En parallèle de son militantisme, il connaît un parcours professionnel un peu chaotique. Lassé par son travail artisanal de « monteur de stand de foire, décorateur de magasin », il ressent « la nostalgie d’apprendre » et profite alors du dispositif mis en place par « un ministère de l’Éducation nationale génial », Edgar Faure, à l’origine de la création de l’université Paris 8-Vincennes. « Si on avait fait trois ans de boulot, on pouvait rentrer sans le bac et faire des études », explique Pierre Josse, titulaire en 1970 d’une licence d’anglo-américain. Diplôme en poche, il enseigne pendant trois ans à la prison de Fleury-Mérogis (Essonne), avant de se retrouver dehors à la suite d’une « divergence grave avec l’institution pénitentiaire ». Il retrouve alors un métier manuel, au sein de l’imprimerie Draeger, dans le sud de Paris, et monte « des gros rouleaux de papier sur des paquebots géants », afin d’imprimer du papier peint, des catalogues, des tickets de PMU ou encore des billets en francs CFA. Alors délégué syndical, Pierre Josse est (une nouvelle fois) mis à la porte de l’usine. « Je voulais rester dans l’imprimerie et je choisis d’aller à Estienne [École des arts graphiques, Paris 13e] où j’apprends le beau métier de lecteur, correcteur et préparateur de copies. » Après deux-trois ans dans la presse traditionnelle, où il corrige des articles pour L’Humanité, Le Monde et Le Matin de Paris, Pierre Josse se tourne vers l’édition au Guide bleu. Sa vie prend encore un virage : le directeur de ces guides touristiques lui évoque la création d’un nouveau guide maison (Hachette), le Guide du routard, qu’il intègre comme correcteur.

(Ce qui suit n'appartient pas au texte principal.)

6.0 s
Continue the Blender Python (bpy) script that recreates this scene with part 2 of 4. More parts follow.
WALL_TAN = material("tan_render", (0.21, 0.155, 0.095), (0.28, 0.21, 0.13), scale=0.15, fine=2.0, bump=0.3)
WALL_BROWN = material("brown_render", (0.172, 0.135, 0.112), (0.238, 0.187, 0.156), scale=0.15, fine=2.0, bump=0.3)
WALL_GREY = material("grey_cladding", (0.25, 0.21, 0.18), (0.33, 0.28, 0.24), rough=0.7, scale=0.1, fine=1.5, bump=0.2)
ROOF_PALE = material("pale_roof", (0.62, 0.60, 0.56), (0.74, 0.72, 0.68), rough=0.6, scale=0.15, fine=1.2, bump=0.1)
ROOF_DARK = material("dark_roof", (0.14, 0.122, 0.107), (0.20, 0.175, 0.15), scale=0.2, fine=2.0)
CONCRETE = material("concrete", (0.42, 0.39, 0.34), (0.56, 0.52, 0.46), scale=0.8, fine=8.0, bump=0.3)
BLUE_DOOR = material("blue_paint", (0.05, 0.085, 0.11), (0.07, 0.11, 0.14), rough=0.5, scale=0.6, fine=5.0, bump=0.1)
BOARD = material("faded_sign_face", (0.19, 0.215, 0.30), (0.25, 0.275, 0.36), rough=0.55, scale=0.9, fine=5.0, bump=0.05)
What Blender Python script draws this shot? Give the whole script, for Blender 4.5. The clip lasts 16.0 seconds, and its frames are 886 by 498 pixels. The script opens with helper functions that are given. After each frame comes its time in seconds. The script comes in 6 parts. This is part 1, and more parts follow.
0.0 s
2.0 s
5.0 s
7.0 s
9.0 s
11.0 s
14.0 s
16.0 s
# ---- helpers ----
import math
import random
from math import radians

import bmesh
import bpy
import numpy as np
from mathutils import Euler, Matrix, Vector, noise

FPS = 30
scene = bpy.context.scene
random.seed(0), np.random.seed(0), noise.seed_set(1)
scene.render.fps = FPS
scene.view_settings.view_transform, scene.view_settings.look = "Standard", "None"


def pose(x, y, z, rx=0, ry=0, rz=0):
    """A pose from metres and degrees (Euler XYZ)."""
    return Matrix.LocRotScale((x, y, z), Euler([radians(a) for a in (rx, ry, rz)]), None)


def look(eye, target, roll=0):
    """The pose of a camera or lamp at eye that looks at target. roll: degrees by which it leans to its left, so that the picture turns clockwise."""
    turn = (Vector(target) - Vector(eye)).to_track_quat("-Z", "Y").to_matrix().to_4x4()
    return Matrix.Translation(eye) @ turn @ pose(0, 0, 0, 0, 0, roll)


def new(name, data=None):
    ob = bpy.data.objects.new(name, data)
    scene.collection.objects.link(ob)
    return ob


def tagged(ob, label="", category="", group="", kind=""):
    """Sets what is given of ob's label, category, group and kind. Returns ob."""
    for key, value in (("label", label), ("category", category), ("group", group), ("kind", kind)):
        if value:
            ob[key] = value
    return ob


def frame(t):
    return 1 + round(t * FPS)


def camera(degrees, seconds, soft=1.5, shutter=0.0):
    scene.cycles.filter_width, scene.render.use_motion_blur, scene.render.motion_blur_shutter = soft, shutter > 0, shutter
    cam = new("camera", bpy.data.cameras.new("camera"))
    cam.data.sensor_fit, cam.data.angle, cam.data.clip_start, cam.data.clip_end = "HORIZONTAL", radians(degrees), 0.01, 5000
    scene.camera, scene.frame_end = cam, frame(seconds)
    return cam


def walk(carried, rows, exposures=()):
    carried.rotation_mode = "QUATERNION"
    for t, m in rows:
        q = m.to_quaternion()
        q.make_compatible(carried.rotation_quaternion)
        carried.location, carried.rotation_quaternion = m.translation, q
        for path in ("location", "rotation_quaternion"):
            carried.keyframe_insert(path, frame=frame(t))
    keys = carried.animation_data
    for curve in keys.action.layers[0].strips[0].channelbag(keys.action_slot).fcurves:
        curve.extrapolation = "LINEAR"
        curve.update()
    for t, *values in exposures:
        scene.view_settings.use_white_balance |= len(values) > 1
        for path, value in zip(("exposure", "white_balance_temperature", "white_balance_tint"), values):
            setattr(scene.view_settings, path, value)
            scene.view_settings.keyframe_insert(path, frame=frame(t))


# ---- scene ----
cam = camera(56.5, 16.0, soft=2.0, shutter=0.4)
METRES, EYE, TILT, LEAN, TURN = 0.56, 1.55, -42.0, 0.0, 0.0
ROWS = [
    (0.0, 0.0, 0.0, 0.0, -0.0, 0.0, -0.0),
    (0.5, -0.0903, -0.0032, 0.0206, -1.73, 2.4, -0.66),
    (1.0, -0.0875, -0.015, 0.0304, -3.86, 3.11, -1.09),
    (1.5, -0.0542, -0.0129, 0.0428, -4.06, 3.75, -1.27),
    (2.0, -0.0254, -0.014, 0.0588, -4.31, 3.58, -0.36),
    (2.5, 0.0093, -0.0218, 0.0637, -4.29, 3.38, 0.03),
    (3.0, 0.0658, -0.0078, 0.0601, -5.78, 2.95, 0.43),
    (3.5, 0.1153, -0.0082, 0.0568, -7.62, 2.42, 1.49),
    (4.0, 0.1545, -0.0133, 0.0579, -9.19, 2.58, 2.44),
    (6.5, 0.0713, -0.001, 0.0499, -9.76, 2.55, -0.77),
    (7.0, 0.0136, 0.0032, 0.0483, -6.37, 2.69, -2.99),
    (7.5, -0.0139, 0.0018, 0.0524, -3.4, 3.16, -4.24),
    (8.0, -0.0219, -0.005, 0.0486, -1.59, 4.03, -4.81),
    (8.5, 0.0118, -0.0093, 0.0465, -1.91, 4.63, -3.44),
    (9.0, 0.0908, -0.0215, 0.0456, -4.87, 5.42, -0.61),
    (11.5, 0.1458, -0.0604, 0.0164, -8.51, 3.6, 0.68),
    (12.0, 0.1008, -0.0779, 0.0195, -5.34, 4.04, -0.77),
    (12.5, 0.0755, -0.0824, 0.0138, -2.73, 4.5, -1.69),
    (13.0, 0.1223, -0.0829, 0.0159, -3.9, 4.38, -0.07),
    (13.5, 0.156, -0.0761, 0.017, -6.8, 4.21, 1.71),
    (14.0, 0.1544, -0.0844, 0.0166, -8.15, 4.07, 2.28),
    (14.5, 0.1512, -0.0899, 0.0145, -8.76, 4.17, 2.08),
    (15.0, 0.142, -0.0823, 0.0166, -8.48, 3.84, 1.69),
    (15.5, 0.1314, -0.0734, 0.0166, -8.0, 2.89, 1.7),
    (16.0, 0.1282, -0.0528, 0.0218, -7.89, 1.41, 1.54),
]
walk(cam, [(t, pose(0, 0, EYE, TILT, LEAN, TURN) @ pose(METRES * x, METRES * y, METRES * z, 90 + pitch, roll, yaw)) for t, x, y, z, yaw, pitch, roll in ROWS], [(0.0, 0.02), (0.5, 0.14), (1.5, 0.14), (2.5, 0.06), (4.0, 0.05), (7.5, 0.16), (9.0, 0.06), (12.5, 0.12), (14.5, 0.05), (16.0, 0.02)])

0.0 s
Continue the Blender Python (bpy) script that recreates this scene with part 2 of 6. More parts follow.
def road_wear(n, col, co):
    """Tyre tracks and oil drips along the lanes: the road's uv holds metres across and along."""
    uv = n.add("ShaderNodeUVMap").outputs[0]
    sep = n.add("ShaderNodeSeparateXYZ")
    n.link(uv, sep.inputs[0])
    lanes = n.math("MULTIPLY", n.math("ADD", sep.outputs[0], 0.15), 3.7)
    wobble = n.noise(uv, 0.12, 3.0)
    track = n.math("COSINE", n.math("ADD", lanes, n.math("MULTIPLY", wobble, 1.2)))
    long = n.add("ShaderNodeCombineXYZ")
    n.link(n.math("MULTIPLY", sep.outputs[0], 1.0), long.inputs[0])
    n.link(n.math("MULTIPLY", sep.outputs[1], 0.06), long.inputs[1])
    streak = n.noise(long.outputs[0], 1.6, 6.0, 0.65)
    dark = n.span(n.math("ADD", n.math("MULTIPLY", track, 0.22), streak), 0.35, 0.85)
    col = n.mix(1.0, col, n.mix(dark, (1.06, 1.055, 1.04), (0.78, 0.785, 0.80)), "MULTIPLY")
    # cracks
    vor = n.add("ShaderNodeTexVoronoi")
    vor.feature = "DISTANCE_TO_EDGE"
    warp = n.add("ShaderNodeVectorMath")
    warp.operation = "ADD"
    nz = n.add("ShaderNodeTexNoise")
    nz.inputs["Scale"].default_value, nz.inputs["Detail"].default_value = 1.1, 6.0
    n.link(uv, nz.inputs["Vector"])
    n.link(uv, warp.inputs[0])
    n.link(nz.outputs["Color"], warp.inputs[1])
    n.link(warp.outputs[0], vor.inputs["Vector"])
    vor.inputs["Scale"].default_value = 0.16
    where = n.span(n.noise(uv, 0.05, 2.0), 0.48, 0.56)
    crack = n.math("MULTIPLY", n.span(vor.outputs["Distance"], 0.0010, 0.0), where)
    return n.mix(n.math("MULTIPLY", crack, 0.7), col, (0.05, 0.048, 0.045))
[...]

En 1979, « dans les couloirs, je rencontre Philippe Gloaguen, patron du Guide, et lui dis : “ Vous ne cherchez personne pour voyager un peu ?” », relate Pierre Josse. La chance ne souriant qu’aux audacieux, il est engagé dans la foulée comme reporter au Routard, dont le succès est grandissant, et y impose sa patte, fatigué par les guides existants consacrés à Paris : « Il y en a que pour l’Arc de Triomphe, la tour Eiffel et l’opéra. Mais le 20e arrondissement, la rue Jean-Pierre Timbaud, la Goutte- d’Or : qui en parle ? Personne ! » En explorant des quartiers borderline, où les bars et les bistrots rythment la vie sociale, son Guide du routard, Paris de 1984 devient un succès : 100 000 exemplaires s’écoulent la première année. « La moitié d’un Goncourt », s’en amuse Pierre Josse. « Un des endroits privilégiés, c’est le bistrot ! C’est le lieu de contact de tout le monde. C’est là qu’on fraternise, qu’on se fait des copains et que la parole se débloque. Je me suis rapidement aperçu que le bistrot était le point nodal de la communication et du rapport avec le peuple, ajoute-t-il. Le bistrot, c’est vraiment ma culture : l’endroit emblématique de mon adolescence et de toutes les connaissances que j’ai pu faire. »
Au-delà de son attachement personnel, Pierre Josse explique l’impact politique du bistrot à travers l’histoire, en s’appuyant sur l’exemple du Procope. Cette brasserie du 6e arrondissement de Paris a vu se réunir d’importantes figures de la Révolution française (Marat, Robespierre, Camille Desmoulins…), avant que Benjamin Franklin y rédige, plus tard, des éléments de la future Constitution des États-Unis. « Le bistrot était un élément extrêmement important de la vie sociale et politique… jusqu’à l’avènement du numérique », regrette Pierre Josse. Membre de l’Association pour la reconnaissance de l’art de vivre dans les bistrots et cafés de France en tant que patrimoine culturel immatériel, il continue de faire vivre son exposition photographique, « Au Bonheur des bistrots », avec le journaliste, écrivain et photographe Pierrick Bourgault (auteur de sujets dans nos colonnes). Leur exposition témoignage de la beauté et du charme de nos bistrots – est visible au centre culturel Jean-Vilar de Marly-le-Roi (Yvelines), jusqu’au 17 octobre, et sur les grilles du parc de Choisy (Paris 13e) jusqu’au 13 octobre.